MS went on a "these standard functions aren't safe!" rampage a couple years ago and "deprecated" several standard functions, replacing them with _s ("safe") alternatives.
strcpy is potentially unsafe because it can lead to buffer overflow if you try to copy a string to a buffer that is not large enough to contain it:
1 2 3 4 5
|
char foo[10]; // a buffer able to hold 9 chars (plus the null)
char bar[] = "A string longer than 9 chars";
strcpy( foo, bar ); // compiles ok, but VERY BAD because you have a buffer overflow
// and are corrupting memory.
|
strcpy_s is "safer" because you have to explicitly specify the size of the target buffer, so the function will not overflow:
|
strcpy_s( foo, 10, bar ); // strcpy_s will not write more than 10 characters
|
The downside to this is that strcpy_s is non-standard and MS specific... and therefore if you write code to use it, your code will not be portable.

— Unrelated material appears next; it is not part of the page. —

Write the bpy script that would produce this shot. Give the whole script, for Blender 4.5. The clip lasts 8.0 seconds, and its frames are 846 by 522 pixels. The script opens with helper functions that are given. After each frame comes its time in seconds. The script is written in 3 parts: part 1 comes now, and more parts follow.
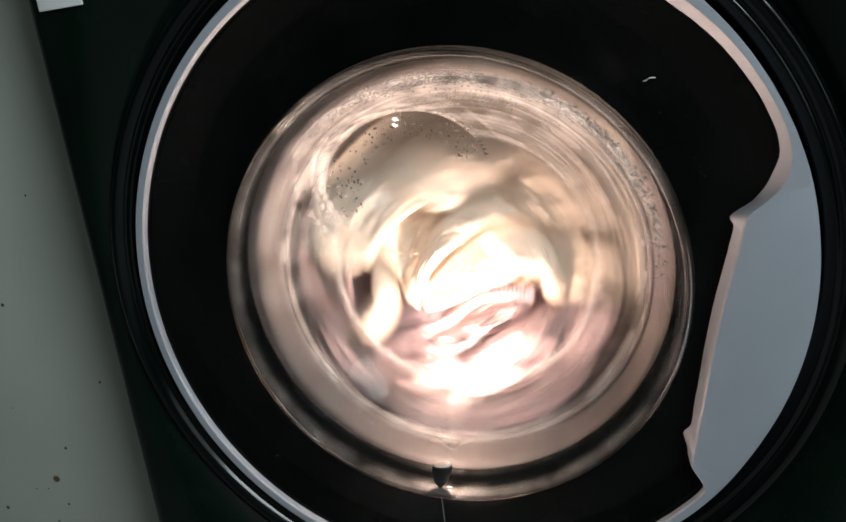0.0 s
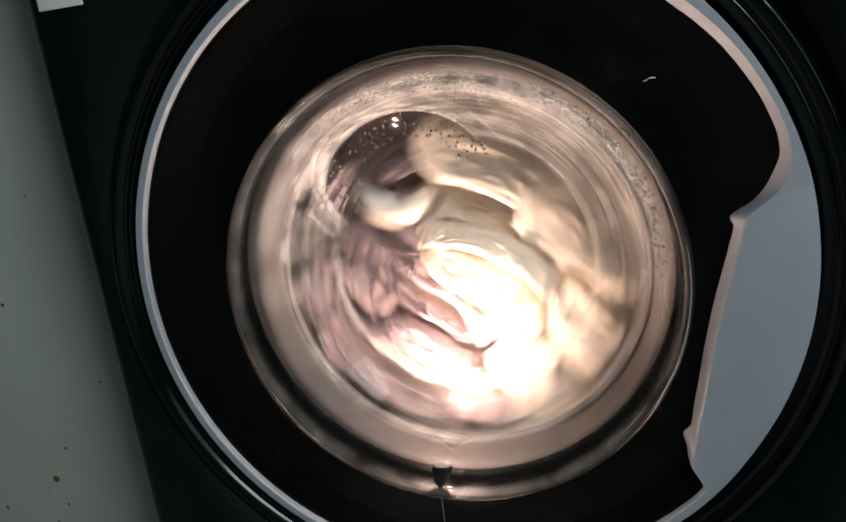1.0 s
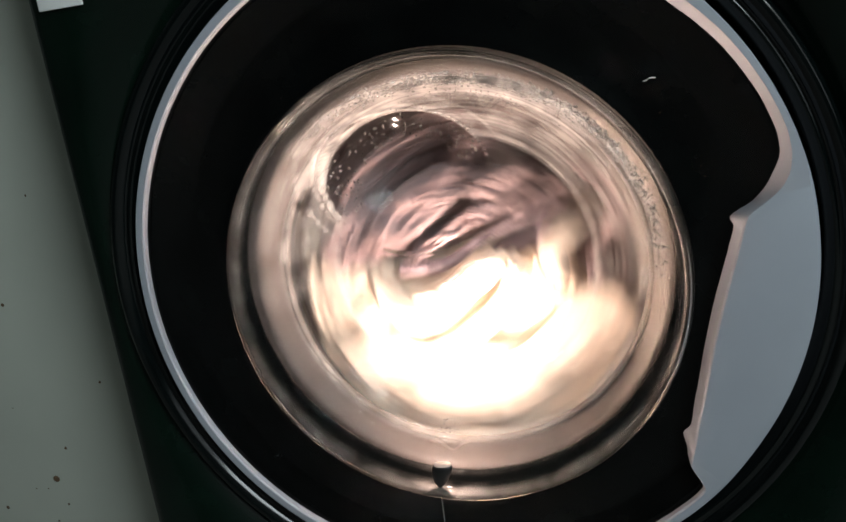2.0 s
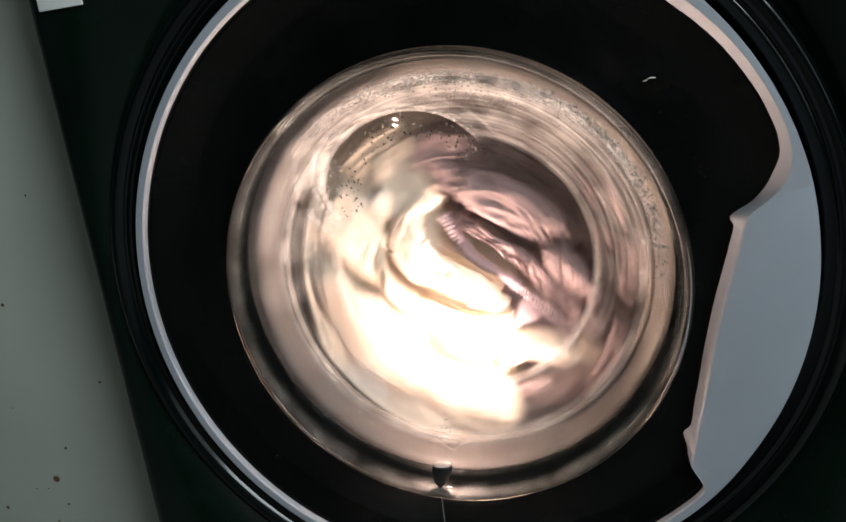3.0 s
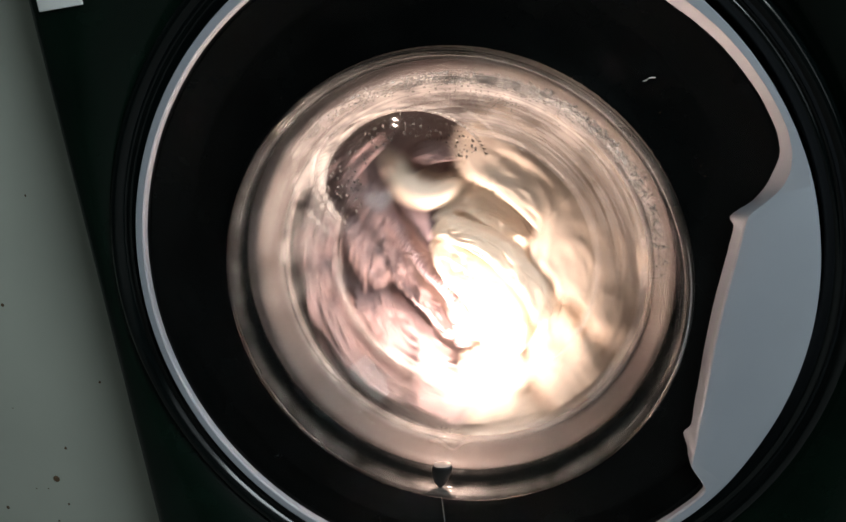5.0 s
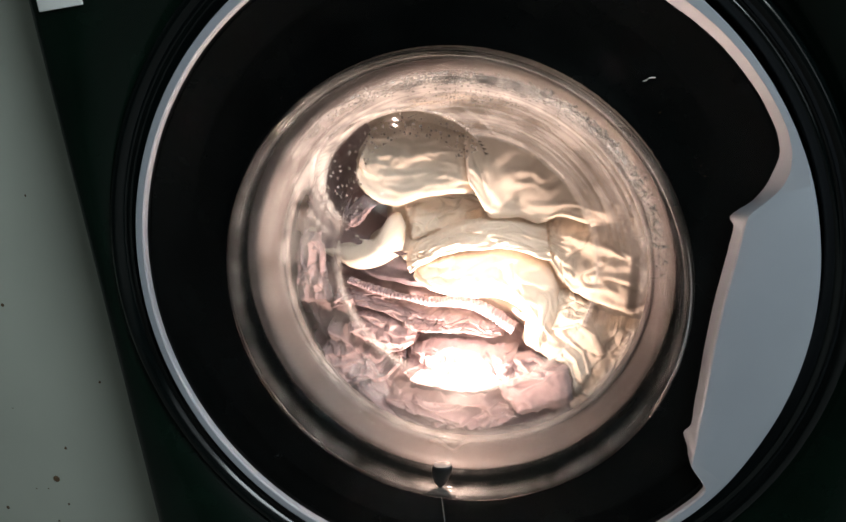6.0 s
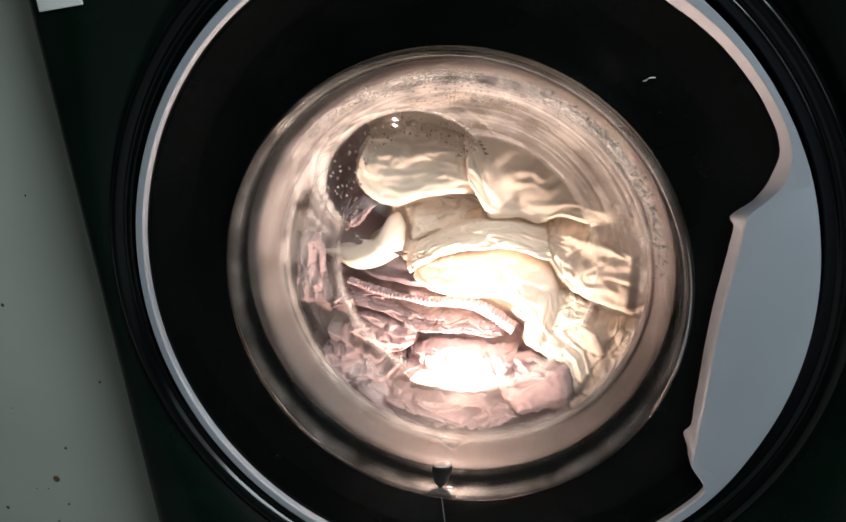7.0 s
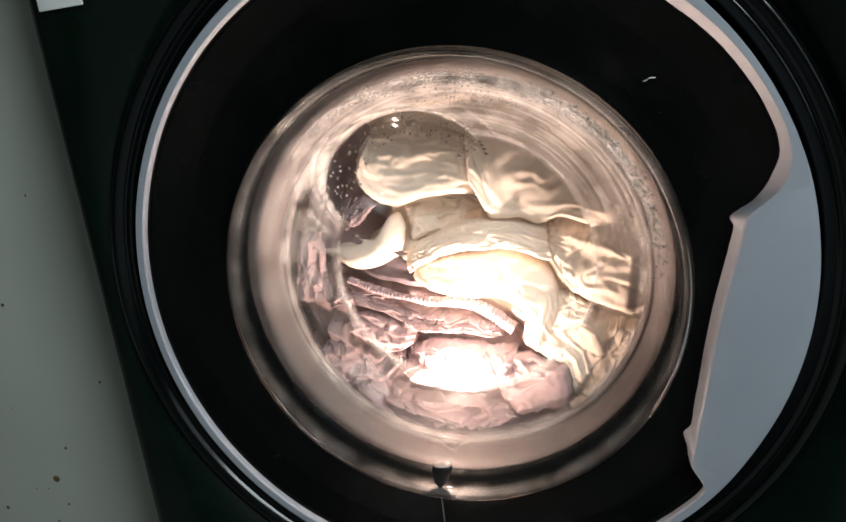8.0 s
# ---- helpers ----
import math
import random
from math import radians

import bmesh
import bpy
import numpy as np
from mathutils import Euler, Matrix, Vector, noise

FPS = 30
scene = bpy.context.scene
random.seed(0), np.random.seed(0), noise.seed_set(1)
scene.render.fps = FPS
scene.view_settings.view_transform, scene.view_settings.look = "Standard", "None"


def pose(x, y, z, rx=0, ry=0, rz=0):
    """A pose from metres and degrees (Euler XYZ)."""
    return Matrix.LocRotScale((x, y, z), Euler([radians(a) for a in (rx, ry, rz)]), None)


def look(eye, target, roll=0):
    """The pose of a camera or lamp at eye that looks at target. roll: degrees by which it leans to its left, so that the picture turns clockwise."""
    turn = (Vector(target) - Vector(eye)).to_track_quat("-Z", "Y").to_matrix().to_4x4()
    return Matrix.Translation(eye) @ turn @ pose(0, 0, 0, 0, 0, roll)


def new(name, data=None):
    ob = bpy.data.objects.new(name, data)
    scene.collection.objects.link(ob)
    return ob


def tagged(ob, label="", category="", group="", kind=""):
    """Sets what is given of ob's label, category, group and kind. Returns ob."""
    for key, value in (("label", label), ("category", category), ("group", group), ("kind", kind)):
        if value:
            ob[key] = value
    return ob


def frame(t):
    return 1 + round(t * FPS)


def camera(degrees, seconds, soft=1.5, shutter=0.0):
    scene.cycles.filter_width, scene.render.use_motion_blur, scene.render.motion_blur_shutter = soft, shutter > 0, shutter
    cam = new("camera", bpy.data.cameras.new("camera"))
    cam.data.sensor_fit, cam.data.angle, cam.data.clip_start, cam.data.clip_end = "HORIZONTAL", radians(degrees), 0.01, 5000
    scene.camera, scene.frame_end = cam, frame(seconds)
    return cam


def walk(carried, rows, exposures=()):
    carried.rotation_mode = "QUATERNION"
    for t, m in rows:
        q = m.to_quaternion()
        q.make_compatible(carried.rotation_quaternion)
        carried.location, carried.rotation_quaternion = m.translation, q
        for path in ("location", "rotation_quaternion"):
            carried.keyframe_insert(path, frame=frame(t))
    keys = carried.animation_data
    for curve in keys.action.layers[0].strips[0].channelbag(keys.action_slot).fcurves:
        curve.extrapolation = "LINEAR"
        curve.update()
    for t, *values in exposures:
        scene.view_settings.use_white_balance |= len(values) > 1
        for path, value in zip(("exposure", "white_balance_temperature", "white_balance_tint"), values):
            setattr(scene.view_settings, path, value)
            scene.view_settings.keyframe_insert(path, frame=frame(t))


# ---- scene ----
# ---- camera: stands still before the machine door ----
EYE = Vector((0.1149, -0.4756, 0.1467))
AIM = EYE + Vector((-0.25009, 0.93443, -0.25357))
cam = camera(60, 8.0, soft=1.6, shutter=1.15)
walk(cam, [(0.0, look(EYE, AIM, -7.55)), (8.0, look(EYE, AIM, -7.55))],
     [(0.0, 0.0), (0.5, -0.1), (1.0, -0.25), (1.5, 0.0), (3.0, 0.0), (3.5, -0.3), (4.0, 0.02), (4.5, -0.14), (6.0, 0.0), (8.0, 0.04)])

# ---- world and light ----
FLOOR = -0.45                      # the door's centre is the origin
world = bpy.data.worlds.new("world")
scene.world = world
world.use_nodes = True
world.node_tree.nodes["Background"].inputs[0].default_value = (0.55, 1.0, 0.6, 1)
world.node_tree.nodes["Background"].inputs[1].default_value = 0.01

LAMP = Vector((-0.0142, -0.0145, -0.1345))    # assumed lamp, set behind the post at the foot of the glass, hidden from the camera


def lamp(name, kind, m, watts, colour, **settings):
    data = bpy.data.lights.new(name, kind)
    data.energy, data.color = watts, colour
    ob = new(name, data)
    ob.matrix_world = m
    return ob, data


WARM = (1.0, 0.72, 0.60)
# one assumed source made of three lamps; the beam adds the hot spot
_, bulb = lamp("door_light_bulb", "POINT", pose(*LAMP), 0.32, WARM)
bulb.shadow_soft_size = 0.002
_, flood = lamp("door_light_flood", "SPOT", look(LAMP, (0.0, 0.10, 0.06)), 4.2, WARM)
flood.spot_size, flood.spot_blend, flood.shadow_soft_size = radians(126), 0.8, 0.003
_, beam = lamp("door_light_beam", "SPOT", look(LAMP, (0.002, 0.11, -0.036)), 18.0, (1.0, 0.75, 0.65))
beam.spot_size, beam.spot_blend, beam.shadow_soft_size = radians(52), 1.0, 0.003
# assumed daylight, placed to light the ring and shade the cabinet's edge
_, day = lamp("window_light", "AREA", look((1.40, -1.35, 0.98), (0.0, -1.35, 0.6)), 70.0, (0.86, 0.96, 1.0))
day.shape, day.size, day.size_y = "RECTANGLE", 0.9, 1.6


# ---- materials ----
def material(name, colour, rough=0.5, metal=0.0, vary=0.12, scale=30.0, bump=0.1, fine=400.0, coat=0.0, specular=0.5):
    """A painted, moulded or metal surface with variation at two scales."""
    m = bpy.data.materials.new(name)
    m.use_nodes = True
    n, l = m.node_tree.nodes, m.node_tree.links
    p = n["Principled BSDF"]
    p.inputs["Metallic"].default_value = metal
    p.inputs["Coat Weight"].default_value = coat
    p.inputs["Specular IOR Level"].default_value = specular
    tc = n.new("ShaderNodeTexCoord")
    big, small = n.new("ShaderNodeTexNoise"), n.new("ShaderNodeTexNoise")
    big.inputs["Scale"].default_value, small.inputs["Scale"].default_value = scale, fine
    big.inputs["Detail"].default_value, small.inputs["Detail"].default_value = 5, 3
    for t in (big, small):
        l.new(tc.outputs["Object"], t.inputs["Vector"])
    ramp = n.new("ShaderNodeValToRGB")
    ramp.color_ramp.elements[0].position, ramp.color_ramp.elements[1].position = 0.3, 0.7
    ramp.color_ramp.elements[0].color = (*[c * (1 - vary) for c in colour], 1)
    ramp.color_ramp.elements[1].color = (*[min(1, c * (1 + vary)) for c in colour], 1)
    l.new(big.outputs["Fac"], ramp.inputs["Fac"])
    l.new(ramp.outputs["Color"], p.inputs["Base Color"])
    rr = n.new("ShaderNodeMapRange")
    rr.inputs["To Min"].default_value, rr.inputs["To Max"].default_value = max(0.02, rough * 0.85), min(1, rough * 1.2)
    l.new(big.outputs["Fac"], rr.inputs["Value"])
    l.new(rr.outputs["Result"], p.inputs["Roughness"])
    b = n.new("ShaderNodeBump")
    b.inputs["Strength"].default_value, b.inputs["Distance"].default_value = bump, 0.0006
    l.new(small.outputs["Fac"], b.inputs["Height"])
    l.new(b.outputs["Normal"], p.inputs["Normal"])
    return m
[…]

And truncating string data, while better than overflowing a buffer, is still bad and you should not write code in which this situation would ever come up (ie: you shouldn't be calling strcpy
OR strcpy_s unless you're
already sure the buffer is large enough to hold the string).
So personally... I define _CRT_SECURE_NO_WARNINGS in all my projects to shut these warnings up. Though I rarely use these functions anyway as C++'s std::string is not only safer than both of them, but also is much easier to use.